Making handmade soap is easy and inexpensive
I have made some soaps myself as well. However, I am not a experienced master in soap making. Some make wonderful creations from soap and decorate them to look edible and delicious. I don’t have enough time for that. I just wanted to enlarge my knowledge and understand what soap making is all about. I actually purchased a how-to-make soap book and made few times soap following the instructions. Making soap is easy but please do not stress about the look of the soap. Ingredients are cheap and the process does not require any special equipment. I used empty milk cartons myself as moulds. Making soap is also cheap. As cheap as soap is correct definition.
How to store soap?
Soap bars will not get easily spoiled. One reason for this is its anhydrous nature. The soap does not contain any water, so it does not require any preservatives. When the soap becomes wet, it should be dried on an airy rack. You should never let the soap to stay long time in water. The soap holder must therefore be breathable. Just a grid or sponge are suitable beds for soap.
If you want a handy shower soap, get a soap on a rope. Just let it hung in the shower. You can drop regular soap into a small net bag and let it hang on the hook. This will allow your soap to dry before next use.
Do not store your soap too hot.

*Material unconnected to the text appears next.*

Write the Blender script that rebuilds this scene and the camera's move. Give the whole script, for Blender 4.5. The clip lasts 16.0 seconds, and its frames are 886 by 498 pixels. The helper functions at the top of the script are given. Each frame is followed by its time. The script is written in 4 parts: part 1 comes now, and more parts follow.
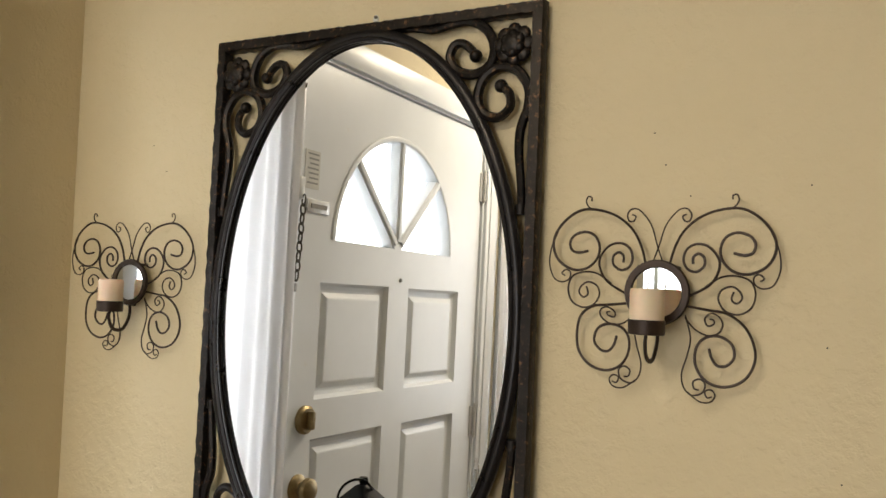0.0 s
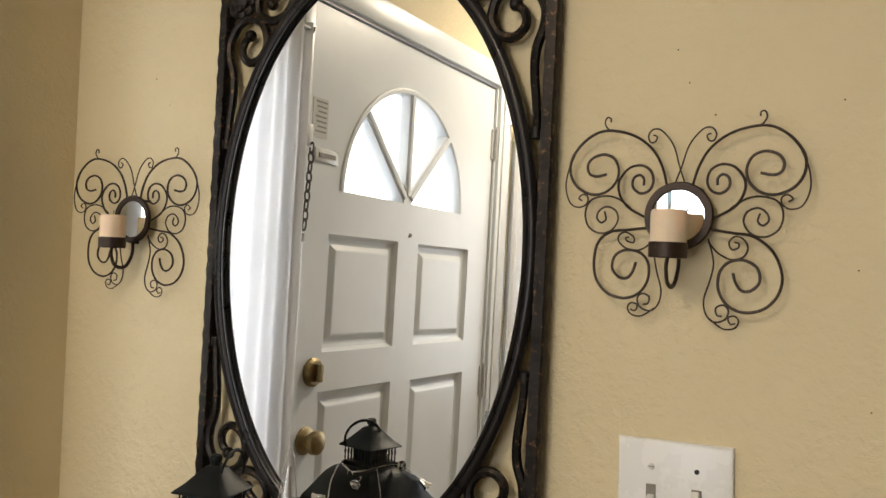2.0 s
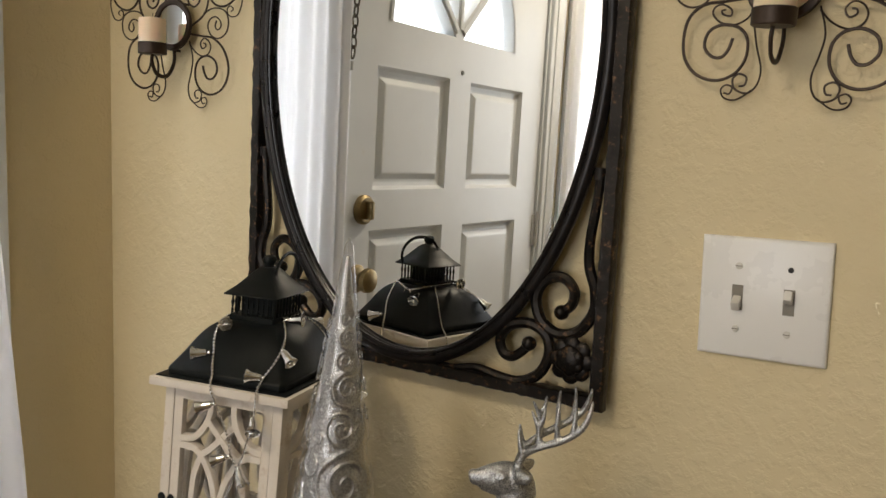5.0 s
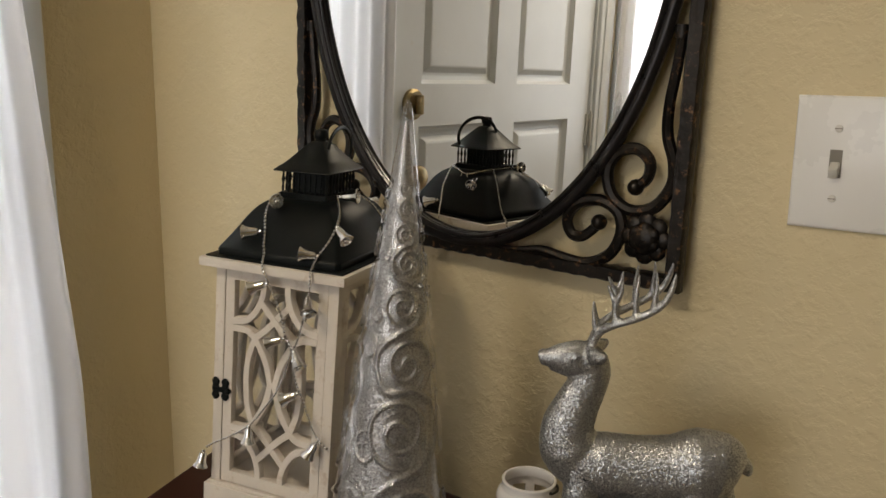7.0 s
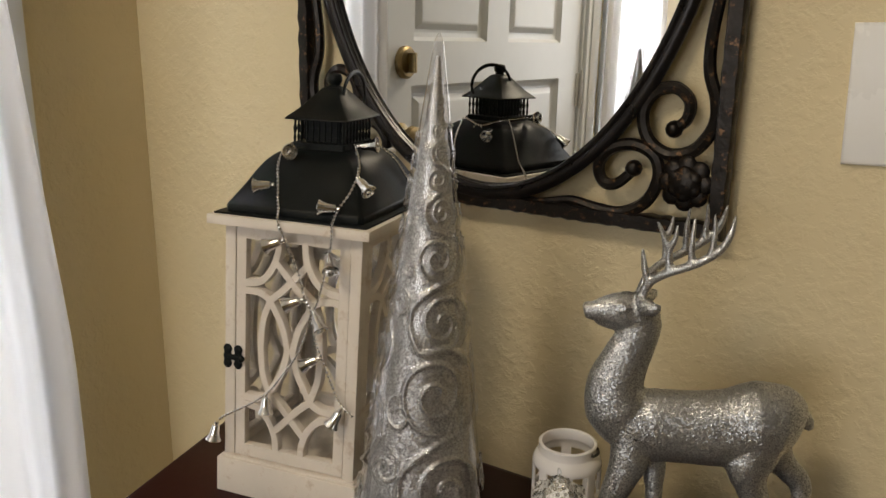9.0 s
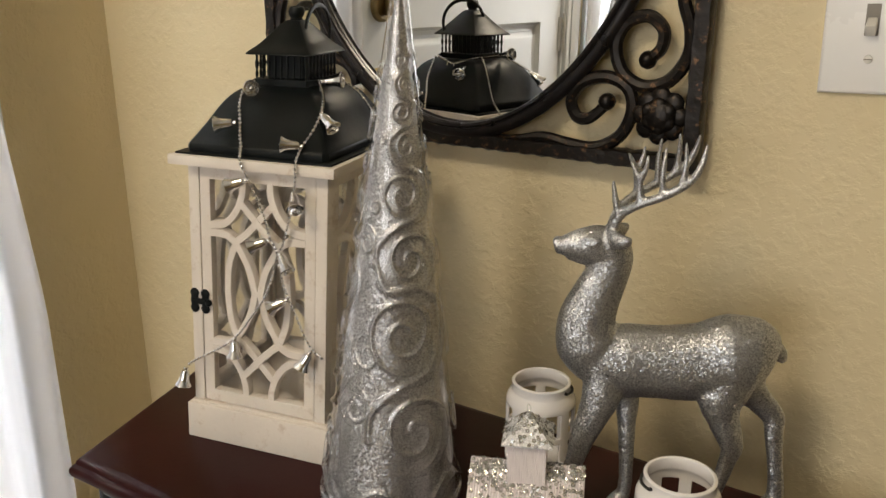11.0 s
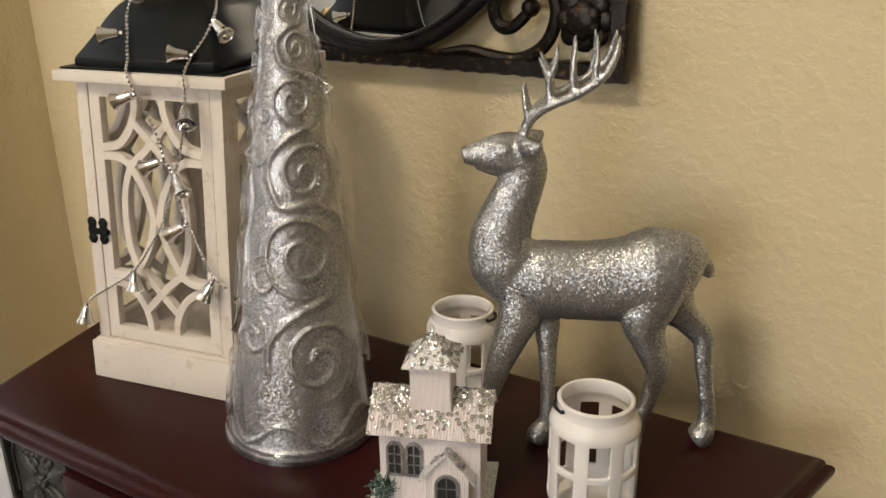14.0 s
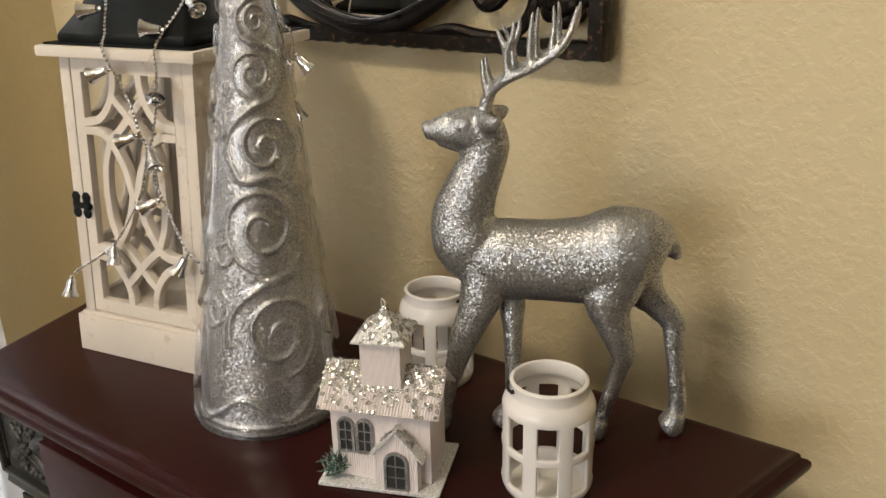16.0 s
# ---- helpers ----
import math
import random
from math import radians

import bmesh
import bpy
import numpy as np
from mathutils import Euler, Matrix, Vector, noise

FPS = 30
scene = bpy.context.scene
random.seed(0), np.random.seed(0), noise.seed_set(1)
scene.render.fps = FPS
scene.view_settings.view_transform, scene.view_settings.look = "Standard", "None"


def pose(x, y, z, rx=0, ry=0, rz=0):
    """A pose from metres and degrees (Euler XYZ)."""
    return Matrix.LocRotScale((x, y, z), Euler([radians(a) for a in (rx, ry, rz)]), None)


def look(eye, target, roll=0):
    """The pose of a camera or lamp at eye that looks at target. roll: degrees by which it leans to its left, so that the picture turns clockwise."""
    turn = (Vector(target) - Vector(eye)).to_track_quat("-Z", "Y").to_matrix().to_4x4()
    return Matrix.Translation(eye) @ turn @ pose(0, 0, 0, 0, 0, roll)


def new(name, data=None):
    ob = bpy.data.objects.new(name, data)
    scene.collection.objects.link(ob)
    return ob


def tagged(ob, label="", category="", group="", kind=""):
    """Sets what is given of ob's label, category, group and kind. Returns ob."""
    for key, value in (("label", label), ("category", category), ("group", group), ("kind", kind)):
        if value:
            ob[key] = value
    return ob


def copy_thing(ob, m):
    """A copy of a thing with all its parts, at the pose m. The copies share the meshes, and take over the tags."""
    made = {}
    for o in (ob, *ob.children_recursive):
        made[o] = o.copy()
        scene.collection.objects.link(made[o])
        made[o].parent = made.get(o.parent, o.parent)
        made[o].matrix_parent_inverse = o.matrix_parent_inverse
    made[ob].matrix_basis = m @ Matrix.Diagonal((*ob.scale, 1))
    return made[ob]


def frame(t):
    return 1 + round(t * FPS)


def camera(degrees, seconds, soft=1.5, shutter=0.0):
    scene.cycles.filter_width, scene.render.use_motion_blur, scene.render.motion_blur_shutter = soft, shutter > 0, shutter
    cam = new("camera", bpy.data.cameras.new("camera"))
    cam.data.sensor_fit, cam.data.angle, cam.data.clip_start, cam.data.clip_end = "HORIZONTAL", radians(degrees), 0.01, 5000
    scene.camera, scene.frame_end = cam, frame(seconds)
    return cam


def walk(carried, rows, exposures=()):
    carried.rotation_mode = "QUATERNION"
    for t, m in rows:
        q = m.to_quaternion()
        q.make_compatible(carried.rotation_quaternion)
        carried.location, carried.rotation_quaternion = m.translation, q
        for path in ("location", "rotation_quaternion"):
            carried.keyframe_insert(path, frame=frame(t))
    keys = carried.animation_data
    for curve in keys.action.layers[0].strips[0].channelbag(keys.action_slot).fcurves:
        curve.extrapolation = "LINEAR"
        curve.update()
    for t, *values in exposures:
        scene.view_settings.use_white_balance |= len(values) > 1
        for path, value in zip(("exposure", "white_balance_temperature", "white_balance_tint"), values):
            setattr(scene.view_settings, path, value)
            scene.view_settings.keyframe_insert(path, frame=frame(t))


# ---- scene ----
cam = camera(55.2, 16.0)
PATH = [
    (0, (0.289, -0.908, 1.51), (-0.676, 0.842, 1.588), 2.2),
    (0.5, (0.288, -0.9, 1.498), (-0.676, 0.851, 1.566), 2.5),
    (1, (0.284, -0.893, 1.487), (-0.678, 0.859, 1.544), 2.7),
    (1.5, (0.276, -0.883, 1.469), (-0.694, 0.866, 1.51), 2.7),
    (2, (0.27, -0.874, 1.455), (-0.713, 0.868, 1.476), 2.5),
    (2.5, (0.264, -0.867, 1.439), (-0.732, 0.867, 1.431), 2.5),
    (3, (0.252, -0.858, 1.421), (-0.757, 0.868, 1.362), 2.7),
    (3.5, (0.244, -0.845, 1.404), (-0.773, 0.873, 1.283), 2.6),
    (4, (0.236, -0.838, 1.391), (-0.789, 0.872, 1.221), 2.7),
    (6.5, (0.187, -0.795, 1.322), (-0.912, 0.819, 0.889), 1.8),
    (7, (0.176, -0.789, 1.311), (-0.934, 0.808, 0.842), 1.6),
    (7.5, (0.162, -0.786, 1.305), (-0.941, 0.811, 0.825), 1.4),
    (8, (0.137, -0.784, 1.298), (-0.946, 0.826, 0.813), 1.1),
    (8.5, (0.117, -0.779, 1.288), (-0.947, 0.839, 0.789), 0.7),
    (9, (0.108, -0.776, 1.278), (-0.94, 0.843, 0.749), 0.7),
    (11.5, (0.121, -0.746, 1.252), (-0.88, 0.862, 0.608), -0.1),
    (12, (0.126, -0.733, 1.239), (-0.863, 0.878, 0.586), -0.2),
    (12.5, (0.129, -0.719, 1.222), (-0.849, 0.889, 0.546), -0.5),
    (13, (0.132, -0.71, 1.212), (-0.839, 0.893, 0.514), -0.5),
    (13.5, (0.138, -0.704, 1.209), (-0.83, 0.895, 0.499), -0.7),
    (14, (0.153, -0.693, 1.207), (-0.826, 0.901, 0.5), -0.8),
    (14.5, (0.171, -0.684, 1.206), (-0.832, 0.904, 0.521), -0.6),
    (15, (0.189, -0.67, 1.199), (-0.844, 0.9, 0.513), -0.6),
    (15.5, (0.204, -0.655, 1.194), (-0.862, 0.885, 0.492), -0.9),
    (16, (0.21, -0.653, 1.188), (-0.884, 0.865, 0.481), -1.2),
]
EXPOSURES = [(0.0, 0.06, 6500, 10), (4.0, 0.0, 6500, 10), (6.5, -0.32, 6650, 10), (8.0, -0.32, 6650, 10), (8.5, -0.32, 6650, 10), (9.2, -0.06, 6650, 10), (11.3, 0.16, 6600, 10), (13.5, 0.26, 6600, 10), (14.4, 0.44, 6600, 10), (16.0, 0.38, 6600, 10)]
walk(cam, [(t, look(eye, target, roll)) for t, eye, target, roll in PATH], EXPOSURES)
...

All surfaces in sauna suffer from soap. 40 degrees is the highest temperature you can keep soap.
Where to buy high quality soap
I am also in favour of purchasing soaps from reliable manufacturers using only natural ingredients. There are nowadays many skilled soap makers everywhere who make their soap from natural ingredients without any unnecessary additives. We all are soap people and love cleanliness. So, we all should buy from reliable shops only. From online stores we can find many good soaps.